For girls with a predisposition to scoliosis, their bodies adapt to this uneven growth in the spine, therefore directly affecting the spine’s curve. For older women, the well-documented risk of developing osteoporosis during the natural decline in estrogen levels supports this. If you have scoliosis and have experienced menopause, you may have noticed the loss of bone density has caused your curve to increase.
Are you familiar with your current hormone levels, and which hormones are potentially lacking within your body? Could this possibly be the reason that your scoliosis has been “acting up” or causing additional pain?
Testing is essential
Since aging – both into the teen years and beyond – is a normal process of life, all people, especially women, can expect hormone changes. When you have scoliosis, hormone testing becomes critical; not only to measure the “normal” hormone levels that change within your body, but which hormones may/may not affect your scoliosis.
Using a saliva-based hormone testing kit, done from the comfort of your home, is an accurate and convenient way to effectively manage your hormone levels safely and inexpensively. Having this information available will provide direction on how to properly manage your changing hormones, as well as the potential change in your scoliosis curvature. With help from the doctors at ScoliSMART, you can develop a plan for safe, effective, and inexpensive non-drug therapies based on your test results.
Moderation and management are key.
Hormone management is an extremely important strategy for reducing the symptoms related to hormone changes, maintaining proper bone health, and especially, preventing age-related curve progression. Hormone imbalance is related to a wide variety of symptoms, whether you have scoliosis or not. Weight gain, fatigue, digestive problems, and insomnia are just a few.
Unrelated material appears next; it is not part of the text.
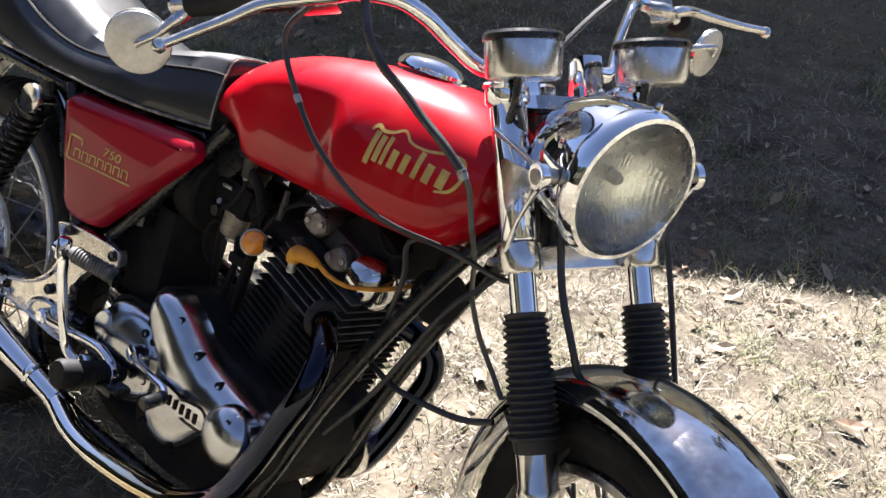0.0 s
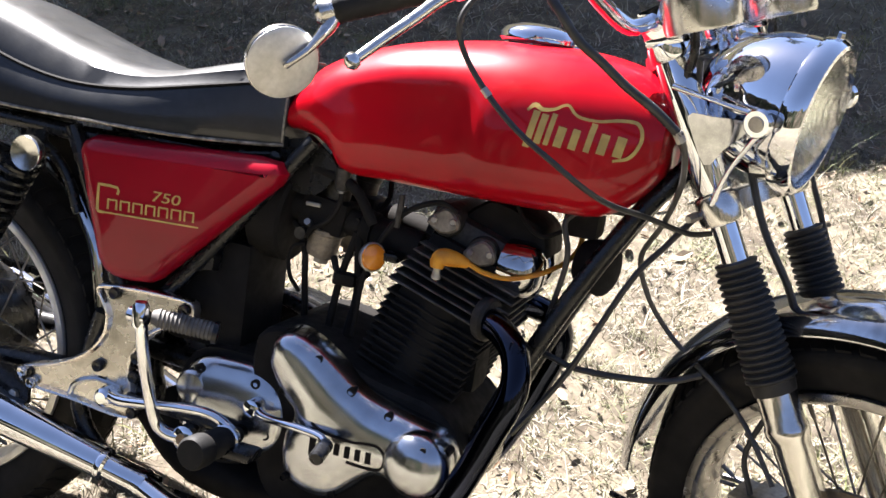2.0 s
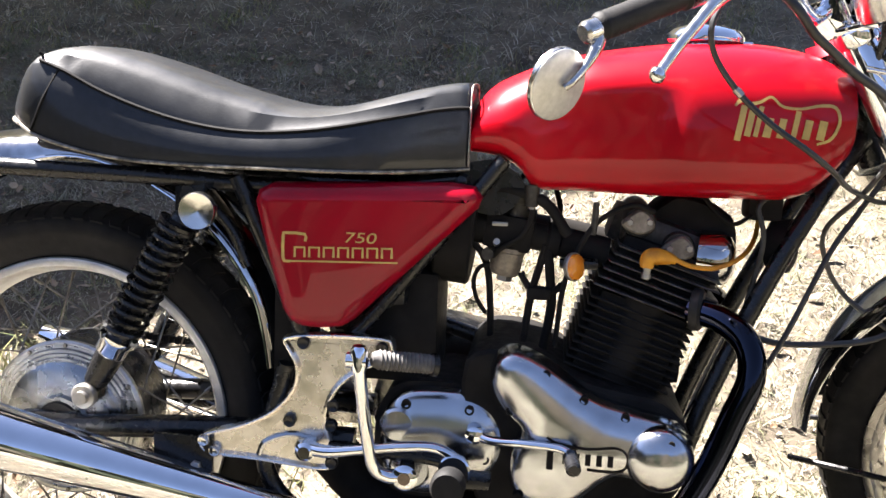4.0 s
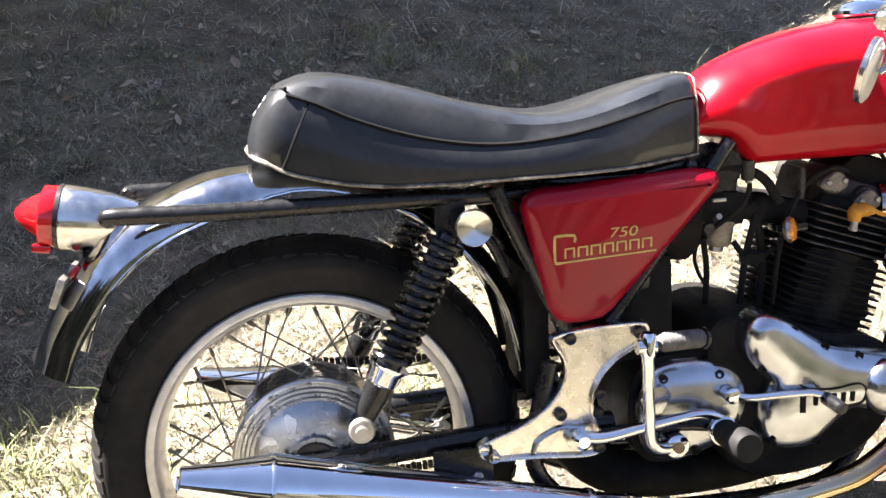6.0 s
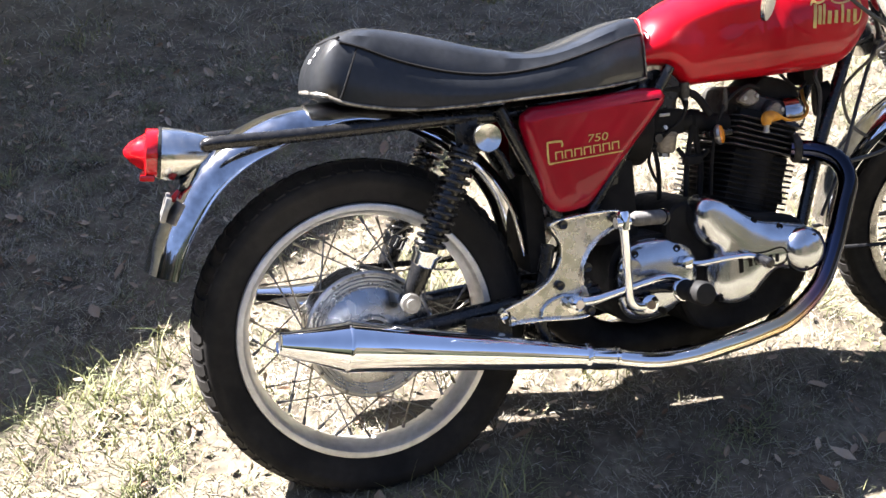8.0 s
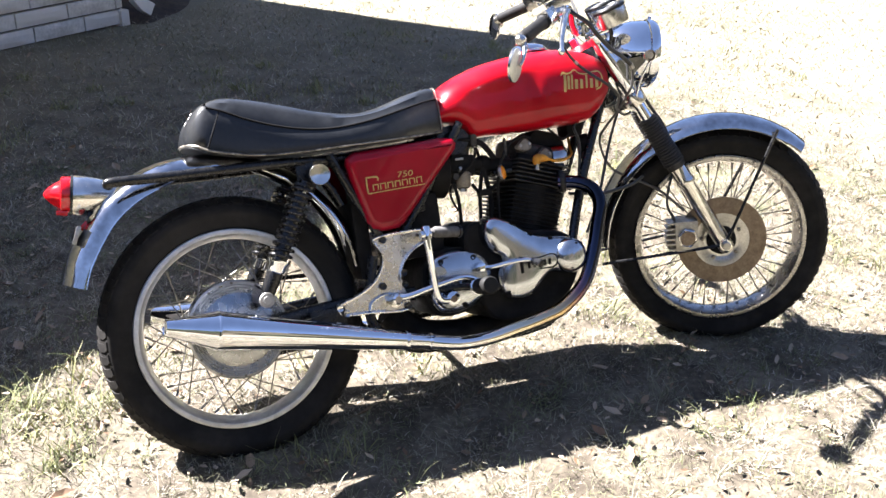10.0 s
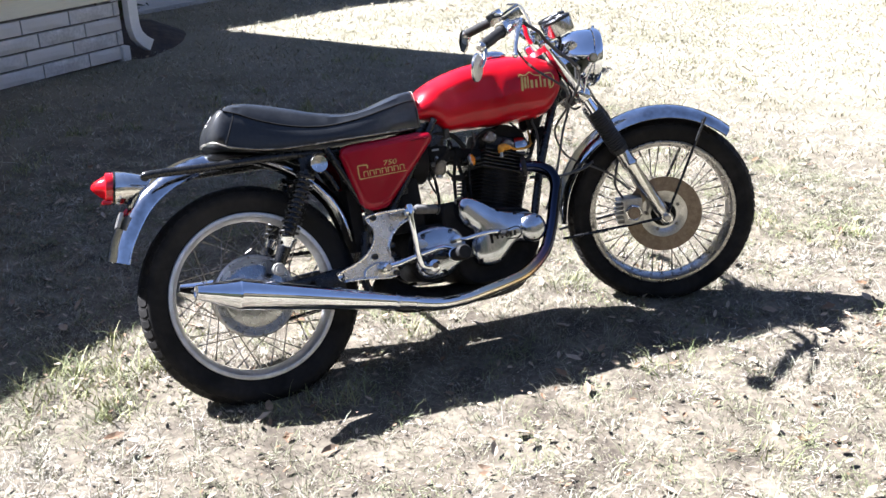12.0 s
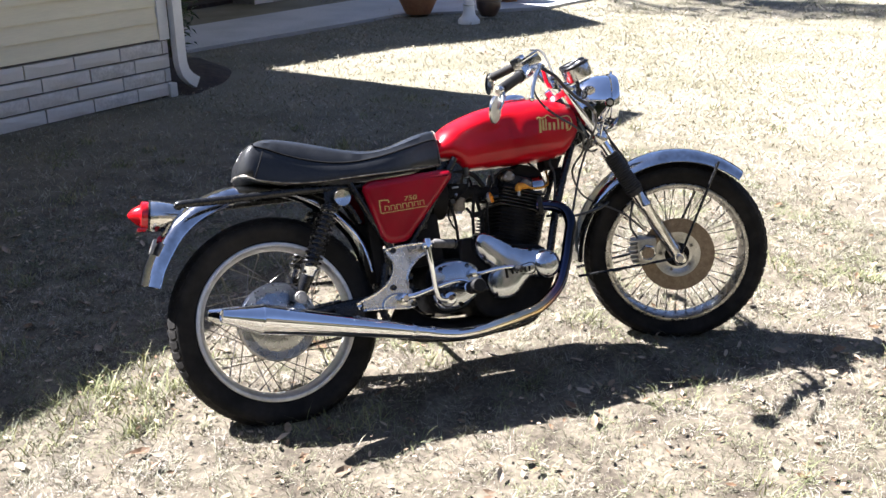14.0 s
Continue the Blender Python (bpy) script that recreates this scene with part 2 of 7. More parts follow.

As mentioned above, an important hormone associated with healthy aging with scoliosis and the potential changes it has on your body is estrogen. Decreasing bone density and mass (amount of bone) and age-related scoliosis curve progression are directly linked to estrogen levels. As bone density and bone strength decrease, it’s harder for your body to prevent an increase in your spine curvature.
However, when you accurately assess and manage the number of specific hormones within your body, you can appropriately supplement hormones to counteract changes, including the loss of bone density. Safe, effective, and inexpensive non-drug nutrient therapies are available based on your testing results. For example, if bone density is an issue for you, adding nutritional supplements to increase bone density will prevent an increase in spine curvature.
Understanding and then appropriately managing hormone test results can be overwhelming. With the help of ScoliSMART experts, once you receive results from your hormone test, they will work with you to determine your best course of action, based on your own or your child’s personal needs. Certain hormones may need a boost; other hormones may need to be better managed. Additional non-invasive scoliosis treatment can also prevent an increase in spine curvature, pain, or other scoliosis-related problems associated with normal hormone variations.
Information on aging with scoliosis supports the journey
Scoliosis is a lifelong journey. Hormone changes and potential imbalances are part of that journey. When you partner with the experts at ScoliSMART, you receive targeted solutions that treat the whole scoliosis condition, and not just the curve.